Vines Recover in Run-Up to 2019 Harvest
Meanwhile, despite the negative impact of the recent drought on the crop, Vinpro believes that the vines have recovered sufficiently after the winter rainfall, and that wine grape producers have taken precautionary measures in the course of 2018 to ensure a good harvest in 2019.
As a result, wine marketing specialists Wines of South Africa (Wosa) communications manager Maryna Calow says consumers can expect a good quality vintage in 2019.
Wosa has marketing as its main focus, but also conducts research and communicates frequently with export members. “We liaise with the international wine media and other export-related stakeholders, and participate in major wine expos globally on behalf of the South African wine industry,” she adds.
Increased International Investment
Vinpro says there has been a marked increase in international investment in the South African wine industry, specifically because of the sale of several properties to investors from various markets, including the US, Europe and Asia.

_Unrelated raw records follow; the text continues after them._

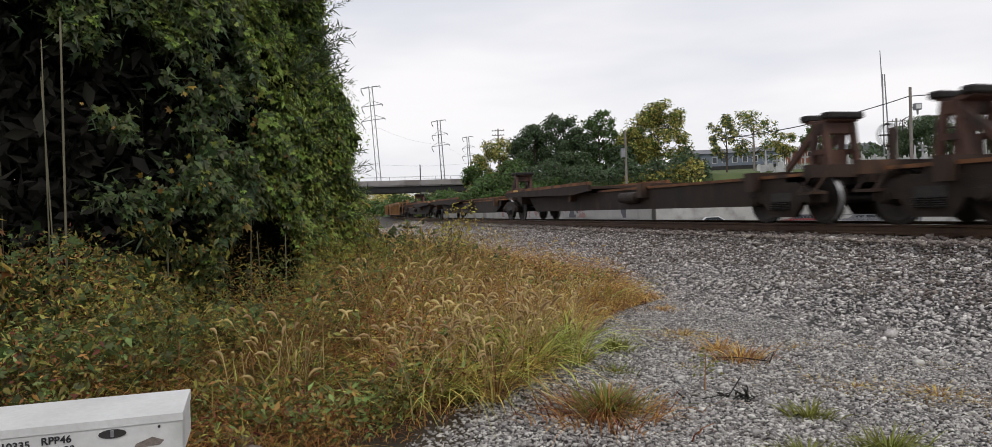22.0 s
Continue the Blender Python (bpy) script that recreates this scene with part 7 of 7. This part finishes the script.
        keep = wobble(q, 1.6, seed) + 0.6 * wobble(q, 4.5, seed + 100) > cut + rng.normal(0, 0.25, len(x))
        x, y, z, w = x[keep][:n], y[keep][:n], z[keep][:n], w[keep][:n]
        q = np.stack([x, y, z], 1)
        H = weed_height(w, y) * 0.62 + 0.45 * ease(2.5, 5.0, w) + 0.34 * wobble(q, 1.6, 161) + 0.28 * wobble(q, 5.0, 162)
        H *= 1 - 0.85 * np.exp(-((x + 3.35) / 0.55) ** 2 - ((y - 8.7) / 1.9) ** 2)
        zz = z + np.maximum(H, 0.1) * rng.uniform(0.3, 1.0, len(x)) ** 0.6
        P = np.stack([x, y, zz], 1)
        N = np.array([0.1, -0.35, 0.8]) + rng.normal(0, 0.75, P.shape)
        T = rng.normal(0, 1, P.shape) + np.array([0, -0.2, -0.3])
        ob = new(name, leaf_mesh(name, P, N, T, size * np.exp(rng.normal(0, 0.3, len(x))), form, mat))
        tagged(ob, "tangle of %s broad-leaved weeds" % {"autumn": "yellow and rust coloured", "redweed": "withered brown"}.get(mat, "green"), "weeds", kind="stuff")


build_weeds()


def build_edge_leaves():
    """Low leafy weeds between the cabinet and the gravel."""
    rng = np.random.default_rng(47)
    for n, mat, seed, size in ((6000, "weedgreen", 1, 0.044), (8000, "understory", 2, 0.042), (5000, "redweed", 3, 0.034)):
        y = rng.uniform(3.9, 6.6, n * 2)
        x = edge_x(y) - 0.15 - 2.0 * rng.random(n * 2) ** 0.8
        q = np.stack([x, y, x * 0], 1)
        k = wobble(q, 3.0, 300 + seed) + 0.5 * wobble(q, 9.0, 310 + seed) > -0.15
        x, y, z, w = weed_keep(x[k][:n], y[k][:n], x[k][:n] * 0 + 1.0)
        q = np.stack([x, y, x * 0], 1)
        top = np.clip(0.24 + 0.14 * wobble(q, 2.5, 321) + 0.10 * wobble(q, 7.0, 322), 0.06, 0.6)
        P = np.stack([x, y, z + top * rng.random(len(x)) ** 0.6], 1)
        N = np.array([0.1, -0.3, 0.8]) + rng.normal(0, 0.7, P.shape)
        ob = new("weed_leaves", leaf_mesh("weed_leaves", P, N, rng.normal(0, 1, P.shape), size * np.exp(rng.normal(0, 0.35, len(x))), LANCE, mat))
        tagged(ob, "low %s weeds beside the cabinet" % {"weedgreen": "fresh green", "understory": "yellow-green", "redweed": "withered brown"}[mat], "weeds", kind="stuff")


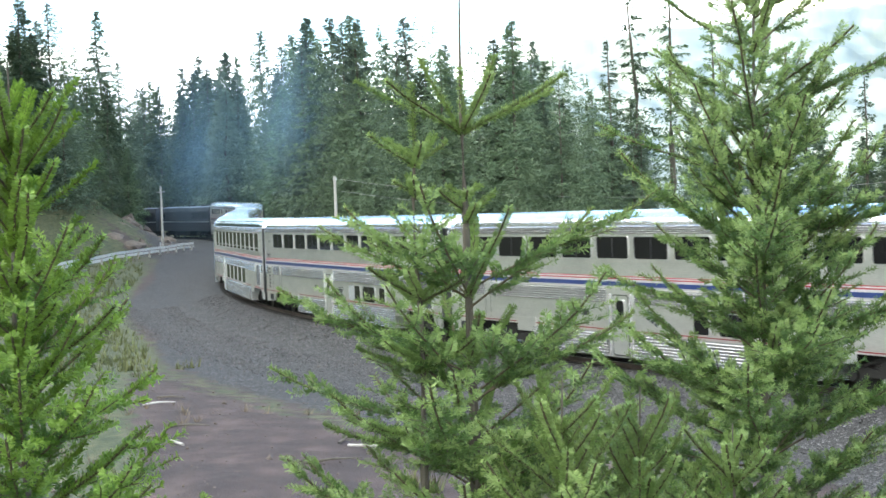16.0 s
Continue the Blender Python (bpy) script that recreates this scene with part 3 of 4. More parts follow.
def bogie(car, xc):
    f = Shape()
    for s in (-1, 1):
        y0, y1 = sorted((1.02 * s, 1.17 * s))
        f.slab([(xc - 1.75, .52), (xc - 1.45, .30), (xc - 1.1, .30), (xc - .7, .42), (xc + .7, .42), (xc + 1.1, .30), (xc + 1.45, .30), (xc + 1.75, .52), (xc + 1.5, .78), (xc + .9, .70), (xc + .5, .62), (xc - .5, .62), (xc - .9, .70), (xc - 1.5, .78)], y0, y1)
        for dx in (-1.3, 1.3):
            f.tube((xc + dx, 1.0 * s, .46), (xc + dx, 1.27 * s, .46), .17, .15, 10)
        for dx in (-.45, .45):
            for i in range(5):
                f.tube((xc + dx, 1.1 * s, .60 + i * .07), (xc + dx, 1.1 * s, .64 + i * .07), .13, .13, 8)
        f.tube((xc - .95, 1.2 * s, .72), (xc - .15, 1.2 * s, .95), .045, .045, 8)
        f.box(xc + .1, xc + .32, min(1.16 * s, 1.24 * s), max(1.16 * s, 1.24 * s), .35, .62)
    f.box(xc - .35, xc + .35, -1.2, 1.2, .55, 1.02)
    f.box(xc - 1.7, xc - 1.6, -1.1, 1.1, .45, .62)
    f.box(xc + 1.6, xc + 1.7, -1.1, 1.1, .45, .62)
    b = part("bogie", f.mesh("bogie", BOGIE), car, "sooty black cast-steel bogie")
    wheels = []
    for dx in (-1.3, 1.3):
        w = Shape()
        w.tube((0, -1.0, 0), (0, 1.0, 0), .08, .08, 8)
        for s in (-1, 1):
            w.tube((0, .69 * s, 0), (0, .82 * s, 0), .457, .457, 22)
            w.tube((0, .66 * s, 0), (0, .69 * s, 0), .485, .485, 22)
            w.tube((0, .82 * s, 0), (0, .86 * s, 0), .19, .16, 10)
        wheels.append(part("wheelset", w.mesh("wheelset", WHEELM), b, "", Matrix.Translation((xc + dx, 0, .457))))
    return wheels


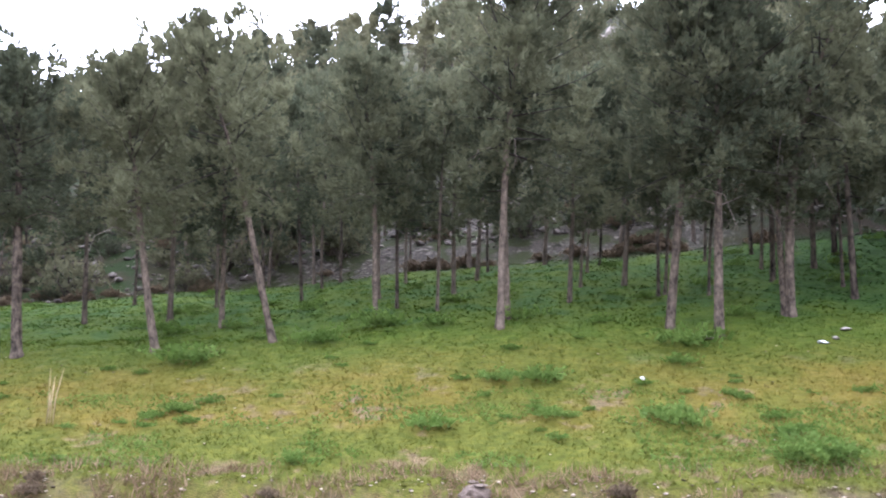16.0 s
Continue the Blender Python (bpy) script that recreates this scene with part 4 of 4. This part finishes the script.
# ---- road signs ----
sx, sy = -23.05, 14.57
sign = thing("road_sign", "bright yellow warning board with a blue square on a leaning pole", "road sign", Matrix.Translation((sx, sy, land(sx, sy))) @ Matrix.Rotation(radians(57), 4, "Z") @ Matrix.Rotation(radians(3.5), 4, "Y"))
low = 0.03 - land(sx, sy)
bm = bmesh.new()
tube(bm, [Vector((0, 0.03, -0.3)), Vector((0, 0.03, low + 0.7))], [0.028, 0.028], 8)
part("pole", bm, STEEL, sign)
bm = bmesh.new()
box(bm, -0.235, 0.235, -0.012, 0.0, low, low + 0.73, 0.004)
board = part("board", bm, YELLOW, sign)
bm = bmesh.new()
box(bm, -0.13, 0.13, -0.016, -0.012, low + 0.3, low + 0.55)
blue = part("blue_square", bm, SIGN_BLUE, board)
bm = bmesh.new()
vs = [bm.verts.new(p) for p in ((-0.1, -0.018, low + 0.33), (0.1, -0.018, low + 0.33), (0, -0.018, low + 0.52))]
bm.faces.new(vs)
bmesh.ops.solidify(bm, geom=bm.faces[:], thickness=-0.002)
part("white_triangle", bm, PAPER, board)
for z0, z1, x1 in ((0.62, 0.67, 0.18), (0.18, 0.225, 0.12), (0.07, 0.12, 0.17)):
    bm = bmesh.new()
    box(bm, -x1, x1, -0.016, -0.012, low + z0, low + z1)
    part("print_bar", bm, INK, board)

rx, ry = -29.25, 14.3
round_sign = thing("round_sign", "round red traffic sign on a grey pole", "road sign", Matrix.Translation((rx, ry, land(rx, ry))) @ Matrix.Rotation(radians(60), 4, "Z"))
top = 1.75 - 32.5 * math.tan(radians(1.2)) - land(rx, ry)
bm = bmesh.new()
tube(bm, [Vector((0, 0.03, -0.3)), Vector((0, 0.03, top + 0.3))], [0.028, 0.028], 8)
part("pole", bm, STEEL, round_sign)
bm = bmesh.new()
loft(bm, [[Vector((0.3 * math.cos(a), d, top + 0.3 * math.sin(a))) for a in [i * math.tau / 24 for i in range(24)]] for d in (-0.015, 0.0)])
part("disc", bm, SIGN_RED, round_sign)


# ---- pylons and lines on the ridge ----
def pylon(x, y, top, base):
    ob = thing("power_pylon", "grey steel lattice power pylon on the ridge", "pylon", Matrix.Translation((x, y, base)) @ Matrix.Rotation(math.atan2(-x, y), 4, "Z"), "power line")
    h = top - base
    wide = lambda z: 3.2 * (1 - z / h) + 0.95
    corners = ((-1, -1), (1, -1), (1, 1), (-1, 1))
    for cx, cy in corners:
        bm = bmesh.new()
        tube(bm, [Vector((cx * wide(z), cy * wide(z), z - 1)) for z in (0, h * 0.5, h)], [0.16, 0.14, 0.12], 4)
        part("leg", bm, STEEL, ob)
    bm = bmesh.new()
    steps = 12
    for i in range(steps):
        z0, z1 = h * i / steps, h * (i + 1) / steps
        for k in range(4):
            a, b = corners[k], corners[(k + 1) % 4]
            for p, q in ((a, b), (b, a)):
                tube(bm, [Vector((p[0] * wide(z0), p[1] * wide(z0), z0 - 1)), Vector((q[0] * wide(z1), q[1] * wide(z1), z1 - 1))], [0.075, 0.075], 3, False)
    part("bracing", bm, STEEL, ob)
    for z, reach in ((h - 2.0, 5.2), (h - 7.5, 6.2)):
        for side in (-1, 1):
            bm = bmesh.new()
            end = Vector((side * reach, 0, z - 1.4))
            for cy in (-1, 1):
                tube(bm, [Vector((side * 0.9, cy * 0.9, z)), end], [0.1, 0.07], 3, False)
                tube(bm, [Vector((side * 0.9, cy * 0.9, z - 1.9)), end], [0.1, 0.07], 3, False)
            tube(bm, [end, end - Vector((0, 0, 1.5))], [0.12, 0.12], 5)
            part("cross_arm", bm, STEEL, ob)
    return ob


PYLONS = [(-180.8, 239.4, 115.2, 58.0), (-110.6, 278.9, 144.2, 86.0)]
for x, y, top, base in PYLONS:
    pylon(x, y, top, min(base, land(x, y)))
for level, reach in ((-4.9, 5.2), (-10.4, 6.2)):
    for side in (-1, 1):
        (x0, y0, t0, _), (x1, y1, t1, _) = PYLONS
        bm = bmesh.new()
        a, b = Vector((x0 + side * reach * 0.8, y0 + side * reach * 0.6, t0 + level)), Vector((x1 + side * reach * 0.93, y1 + side * reach * 0.4, t1 + level))
        pts = [a.lerp(b, i / 14) - Vector((0, 0, 5.0 * (1 - (i / 7 - 1) ** 2))) for i in range(15)]
        tube(bm, pts, [0.03] * 15, 4, False)
        single("power_cable", bm, STEEL, "thin sagging cable between two pylons", "cable", None, "power line")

“We believe that the positive views and influx of revenue, along with the subsequent investment in facilities and skills upliftment, can only have a long-term positive effect on our industry while instilling confidence,” says Vinpro media and communications manager Wanda Augustyn.
Previously, there have been concerns that the wine industry’s current trade agreements would be affected by Britain’s exit from the European Union, also known as Brexit.
However, as mentioned by South African Trade and Industry Minister Dr Rob Davies in July, a select group of Ministers from the South African Development Community Economic Partnership Agreement agreed that a new accord would be signed, and that it would, in fact, mirror the current trade agreement.
Trade Ministers from the UK, South Africa, Botswana and Swaziland, as well as a representative from Lesotho negotiated that Southern African Customs Unions trade with the UK would not be disrupted after Brexit.
South Africa is listed as being the eighth largest exporter of wine globally, with about 50% of all wines produced locally being destined for export. The biggest market is Europe, closely followed by the US and Asia.